В зале вновь раздались аплодисменты.
– Первыми на этой сцене получат аттестаты зрелости те, кто на протяжении всех десяти лет учебы были во всем первыми. Они закончили школу с золотой медалью и уже, можно сказать, поступили в высшие учебные заведения. В какие? – Директриса сделала небольшую паузу. – Знают пока только они сами. Перед ними открыта дорога в любой вуз страны.
Повернувшись к столу, она взяла из рук секретаря небольшую коробочку и аттестат.
– Федор Невежин! – объявила торжественно.
Оркестр заиграл туш.
На сцену поднялся улыбающийся юноша. Внешне он ничем не отличался от остальных сидевших в зале выпускников. Может быть, лишь густой и курчавой шевелюрой темно-каштанового цвета да тем внутренним светом глаз, который не был виден на расстоянии.
Получив аттестат и коробочку с золотой медалью, которая была показана всем присутствующим, Федор Невежин поблагодарил школу, учителей и родителей и, скромно опустив голову, вернулся в зал.
Вторым был вызван на сцену Эдуард Поташев.
Оркестр вновь заиграл туш. Во время вручения Поташев ни разу не улыбнулся – его тонкие губы были плотно сжаты. Произнеся слова благодарности, он резким движением головы отбросил назад упавшую на глаза рыжую челку и окинул зал холодным победным взглядом. Сцену он покидал чемпионом. Его руки, державшие аттестат и медаль, были подняты вверх – как у олимпийца, выигравшего финальный забег.
А в это время в зале две женщины, сидевшие рядом на одном из последних рядов, то и дело вытирали платками слезы счастья и гордости. Гордости за своих детей, которые были названы лучшими.
Женщин звали Татьяной Петровной Поташевой и Людмилой Васильевной Невежиной.
– Я так рада за наших мальчиков… так рада! – сквозь слезы шептала подруге Невежина. – Ведь твой Эдик мне как родной.
– Да… кабы не ты, Людочка… Не знаю, случился бы у меня этот день… – также сквозь слезы шептала вторая женщина. – Ведь когда у меня пропало молоко, я не знала, что и делать. И это в первый же месяц его жизни!
– Ну что сейчас об этом, Таня! Сколько лет прошло…

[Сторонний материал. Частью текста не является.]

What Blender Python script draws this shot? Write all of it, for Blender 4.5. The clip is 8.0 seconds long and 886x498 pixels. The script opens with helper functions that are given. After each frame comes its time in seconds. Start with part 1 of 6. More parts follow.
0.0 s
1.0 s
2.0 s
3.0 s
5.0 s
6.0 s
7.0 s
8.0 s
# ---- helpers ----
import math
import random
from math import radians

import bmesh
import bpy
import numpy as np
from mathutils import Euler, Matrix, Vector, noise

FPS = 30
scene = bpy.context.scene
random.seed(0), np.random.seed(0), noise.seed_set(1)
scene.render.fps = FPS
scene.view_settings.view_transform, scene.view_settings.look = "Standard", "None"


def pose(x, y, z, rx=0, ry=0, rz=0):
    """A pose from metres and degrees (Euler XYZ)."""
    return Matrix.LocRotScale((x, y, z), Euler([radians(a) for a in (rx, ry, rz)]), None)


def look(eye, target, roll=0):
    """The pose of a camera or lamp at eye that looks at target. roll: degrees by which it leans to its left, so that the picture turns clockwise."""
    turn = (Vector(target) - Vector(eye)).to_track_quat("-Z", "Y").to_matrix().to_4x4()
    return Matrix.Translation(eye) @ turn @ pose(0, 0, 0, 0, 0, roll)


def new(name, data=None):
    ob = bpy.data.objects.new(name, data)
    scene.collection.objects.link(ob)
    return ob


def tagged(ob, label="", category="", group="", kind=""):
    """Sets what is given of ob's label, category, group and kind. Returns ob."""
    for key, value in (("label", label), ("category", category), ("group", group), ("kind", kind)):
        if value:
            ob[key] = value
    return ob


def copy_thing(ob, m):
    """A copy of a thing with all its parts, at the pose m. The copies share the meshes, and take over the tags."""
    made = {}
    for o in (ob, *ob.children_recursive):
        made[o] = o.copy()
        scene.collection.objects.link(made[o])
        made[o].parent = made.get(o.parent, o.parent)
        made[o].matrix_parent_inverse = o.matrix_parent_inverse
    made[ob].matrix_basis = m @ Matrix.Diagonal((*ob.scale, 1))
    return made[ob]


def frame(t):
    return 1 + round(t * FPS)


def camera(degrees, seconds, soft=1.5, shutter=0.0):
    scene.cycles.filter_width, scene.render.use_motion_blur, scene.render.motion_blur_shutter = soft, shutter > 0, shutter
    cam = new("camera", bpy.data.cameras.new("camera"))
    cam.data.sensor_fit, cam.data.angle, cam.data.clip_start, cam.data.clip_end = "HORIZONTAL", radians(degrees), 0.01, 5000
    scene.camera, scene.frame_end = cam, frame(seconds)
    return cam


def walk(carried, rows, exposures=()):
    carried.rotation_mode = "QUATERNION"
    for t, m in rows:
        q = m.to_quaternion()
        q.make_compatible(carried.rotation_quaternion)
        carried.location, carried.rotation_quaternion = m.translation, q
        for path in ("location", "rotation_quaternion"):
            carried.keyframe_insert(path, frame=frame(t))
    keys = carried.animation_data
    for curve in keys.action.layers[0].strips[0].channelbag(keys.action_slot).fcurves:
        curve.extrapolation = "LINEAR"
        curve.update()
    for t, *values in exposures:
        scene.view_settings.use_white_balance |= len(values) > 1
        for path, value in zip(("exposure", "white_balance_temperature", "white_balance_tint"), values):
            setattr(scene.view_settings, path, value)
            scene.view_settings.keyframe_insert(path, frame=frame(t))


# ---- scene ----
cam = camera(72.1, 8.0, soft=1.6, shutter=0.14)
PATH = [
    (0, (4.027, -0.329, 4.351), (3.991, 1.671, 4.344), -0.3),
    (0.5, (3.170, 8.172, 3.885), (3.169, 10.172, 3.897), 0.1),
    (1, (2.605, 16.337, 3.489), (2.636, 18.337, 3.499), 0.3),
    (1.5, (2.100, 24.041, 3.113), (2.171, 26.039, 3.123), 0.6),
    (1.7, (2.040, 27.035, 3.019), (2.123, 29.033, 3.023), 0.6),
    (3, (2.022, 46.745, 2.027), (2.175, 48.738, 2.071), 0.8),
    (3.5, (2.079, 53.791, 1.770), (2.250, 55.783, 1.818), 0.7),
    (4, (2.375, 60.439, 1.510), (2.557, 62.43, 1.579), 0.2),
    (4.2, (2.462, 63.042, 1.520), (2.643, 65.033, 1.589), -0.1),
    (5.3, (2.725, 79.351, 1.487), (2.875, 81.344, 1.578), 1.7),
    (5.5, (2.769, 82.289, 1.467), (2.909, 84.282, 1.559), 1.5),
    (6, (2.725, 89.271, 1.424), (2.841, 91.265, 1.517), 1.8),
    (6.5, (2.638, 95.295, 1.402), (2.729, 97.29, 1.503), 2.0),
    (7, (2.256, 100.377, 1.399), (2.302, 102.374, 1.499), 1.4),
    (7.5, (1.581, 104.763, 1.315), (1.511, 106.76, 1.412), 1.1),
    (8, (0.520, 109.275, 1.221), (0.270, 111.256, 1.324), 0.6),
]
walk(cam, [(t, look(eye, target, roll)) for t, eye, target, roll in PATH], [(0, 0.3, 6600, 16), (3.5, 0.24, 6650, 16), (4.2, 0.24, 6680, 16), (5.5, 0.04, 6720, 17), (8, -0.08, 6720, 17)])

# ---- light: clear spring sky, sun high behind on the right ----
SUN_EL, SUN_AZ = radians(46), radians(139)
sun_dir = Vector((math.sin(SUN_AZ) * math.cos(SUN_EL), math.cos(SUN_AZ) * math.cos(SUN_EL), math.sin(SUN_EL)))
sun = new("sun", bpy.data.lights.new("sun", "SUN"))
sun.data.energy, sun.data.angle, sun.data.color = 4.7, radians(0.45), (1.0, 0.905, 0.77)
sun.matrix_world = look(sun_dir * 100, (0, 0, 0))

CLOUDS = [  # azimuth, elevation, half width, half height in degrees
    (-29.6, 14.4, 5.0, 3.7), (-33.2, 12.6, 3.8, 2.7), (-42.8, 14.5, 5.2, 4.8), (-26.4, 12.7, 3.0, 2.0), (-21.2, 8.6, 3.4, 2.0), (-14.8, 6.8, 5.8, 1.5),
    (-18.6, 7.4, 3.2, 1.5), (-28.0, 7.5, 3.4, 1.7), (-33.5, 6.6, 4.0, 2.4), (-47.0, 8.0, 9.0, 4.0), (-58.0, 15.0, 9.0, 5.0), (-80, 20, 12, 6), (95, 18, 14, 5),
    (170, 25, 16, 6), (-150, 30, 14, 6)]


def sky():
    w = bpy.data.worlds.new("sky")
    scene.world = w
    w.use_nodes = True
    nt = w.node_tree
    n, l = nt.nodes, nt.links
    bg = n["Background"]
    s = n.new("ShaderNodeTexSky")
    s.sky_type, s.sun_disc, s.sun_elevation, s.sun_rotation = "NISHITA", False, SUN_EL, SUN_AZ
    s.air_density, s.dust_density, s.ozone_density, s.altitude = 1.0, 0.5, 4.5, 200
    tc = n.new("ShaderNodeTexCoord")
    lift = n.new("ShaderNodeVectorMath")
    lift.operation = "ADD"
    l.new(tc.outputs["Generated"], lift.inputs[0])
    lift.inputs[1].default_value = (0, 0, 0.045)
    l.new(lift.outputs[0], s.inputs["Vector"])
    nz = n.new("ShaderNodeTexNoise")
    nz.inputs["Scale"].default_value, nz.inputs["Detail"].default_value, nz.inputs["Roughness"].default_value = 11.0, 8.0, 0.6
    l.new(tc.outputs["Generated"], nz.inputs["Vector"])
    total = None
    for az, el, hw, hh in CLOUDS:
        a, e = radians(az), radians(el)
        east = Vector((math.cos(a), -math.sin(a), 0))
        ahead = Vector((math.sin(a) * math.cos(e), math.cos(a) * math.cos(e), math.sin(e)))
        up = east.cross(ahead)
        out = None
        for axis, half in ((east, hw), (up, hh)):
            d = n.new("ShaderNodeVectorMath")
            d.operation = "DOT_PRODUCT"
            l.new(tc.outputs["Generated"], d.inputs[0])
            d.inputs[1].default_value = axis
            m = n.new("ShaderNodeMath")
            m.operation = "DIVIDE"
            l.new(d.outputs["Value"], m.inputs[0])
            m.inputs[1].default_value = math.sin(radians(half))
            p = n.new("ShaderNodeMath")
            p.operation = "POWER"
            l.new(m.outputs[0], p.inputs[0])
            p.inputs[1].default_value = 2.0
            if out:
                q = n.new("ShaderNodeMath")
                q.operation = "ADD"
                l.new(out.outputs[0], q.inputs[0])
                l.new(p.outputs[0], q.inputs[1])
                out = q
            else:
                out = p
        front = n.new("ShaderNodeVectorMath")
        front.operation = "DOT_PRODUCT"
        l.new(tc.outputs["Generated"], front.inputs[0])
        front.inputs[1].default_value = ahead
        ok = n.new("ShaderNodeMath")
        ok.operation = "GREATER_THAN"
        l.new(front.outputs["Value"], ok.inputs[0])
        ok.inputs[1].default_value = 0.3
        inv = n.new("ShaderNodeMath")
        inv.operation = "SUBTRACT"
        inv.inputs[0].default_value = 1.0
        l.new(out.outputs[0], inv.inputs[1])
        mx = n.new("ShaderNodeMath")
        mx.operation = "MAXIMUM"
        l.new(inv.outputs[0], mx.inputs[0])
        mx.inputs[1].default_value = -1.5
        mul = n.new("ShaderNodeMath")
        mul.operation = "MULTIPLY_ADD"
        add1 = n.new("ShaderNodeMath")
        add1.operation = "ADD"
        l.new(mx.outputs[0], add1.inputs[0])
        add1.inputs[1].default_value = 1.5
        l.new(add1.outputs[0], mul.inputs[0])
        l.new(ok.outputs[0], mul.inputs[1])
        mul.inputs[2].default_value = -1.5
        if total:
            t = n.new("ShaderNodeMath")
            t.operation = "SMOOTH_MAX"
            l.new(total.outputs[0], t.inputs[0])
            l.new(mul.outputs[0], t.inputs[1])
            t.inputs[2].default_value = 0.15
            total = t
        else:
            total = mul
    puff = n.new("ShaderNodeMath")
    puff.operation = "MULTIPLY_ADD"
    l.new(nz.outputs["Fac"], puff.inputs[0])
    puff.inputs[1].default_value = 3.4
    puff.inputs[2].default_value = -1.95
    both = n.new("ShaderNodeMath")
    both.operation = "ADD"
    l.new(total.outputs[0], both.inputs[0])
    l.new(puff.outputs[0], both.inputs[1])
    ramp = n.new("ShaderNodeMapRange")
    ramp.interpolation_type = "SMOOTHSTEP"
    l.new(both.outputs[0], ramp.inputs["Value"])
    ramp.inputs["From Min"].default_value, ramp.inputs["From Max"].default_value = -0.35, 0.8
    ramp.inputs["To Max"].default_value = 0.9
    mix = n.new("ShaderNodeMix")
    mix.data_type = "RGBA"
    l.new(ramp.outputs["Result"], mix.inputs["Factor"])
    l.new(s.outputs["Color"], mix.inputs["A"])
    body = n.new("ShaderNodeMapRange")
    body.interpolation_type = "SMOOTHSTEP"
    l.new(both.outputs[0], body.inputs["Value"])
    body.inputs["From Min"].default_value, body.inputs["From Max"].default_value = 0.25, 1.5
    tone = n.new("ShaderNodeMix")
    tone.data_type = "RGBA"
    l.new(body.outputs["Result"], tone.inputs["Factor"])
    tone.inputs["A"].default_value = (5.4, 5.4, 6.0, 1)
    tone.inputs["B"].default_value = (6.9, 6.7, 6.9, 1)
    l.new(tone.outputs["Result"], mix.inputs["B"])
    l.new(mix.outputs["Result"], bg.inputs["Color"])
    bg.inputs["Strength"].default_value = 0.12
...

– Нет, подруга, такое не забывается… Я ведь чуть с ума не сошла тогда…
– Ну что ты все об одном!
– А о чем же еще?!
– Да надо уже о том, что наши мальчики выросли. Стали лучшими – первыми. Аттестаты им вручили. Медали дали золотые. Я думала, что такого уже и не бывает.
– Верно. Но только если бы не ты тогда, не сидеть бы мне здесь сегодня. И Эдик бы не поднялся на эту сцену. Когда моего отца объявили «врагом народа», от меня, ты же помнишь, все, даже врачи, отвернулись… А ты одна ничего не испугалась, вскормила Эдьку своим молоком. Что б я без тебя делала!.. – И Поташева вновь промокнула сползавшую по щеке слезу.
– Эх, когда было!.. – успокаивала подругу Невежина.
После официальной части, когда все аттестаты зрелости были вручены, большинство родителей покинули школу. Они не хотели мешать веселью своих чад, не желали сковывать их своим присутствием. Остались лишь члены родительского комитета, которые отвечали за порядок и организацию выпускного бала.
Само торжественное мероприятие проходило в двух смежных помещениях. В школьной столовой, где был накрыт большой праздничный стол, и в актовом зале, откуда руками выпускников ряды скрепленных между собой кресел были вынесены в коридор и расставлены вдоль его стен.
Спустя короткое время после начала неофициальной части школьные помещения уже напоминали собой сообщающиеся сосуды. Перетекающей жидкостью в них были восторженные выпускники. Они то подходили к столу – восстанавливать свои растраченные за десять лет обучения силы, то возвращались в полумрак танцевального зала, чтобы тут же сжигать набранные калории. В зале, где играла музыка, они задерживались дольше. Быстрые танцы сменялись медленными. Преподаватели, которых в зале оставалось все меньше и меньше, были нарасхват – их недавние ученики не позволяли им перевести дыхание.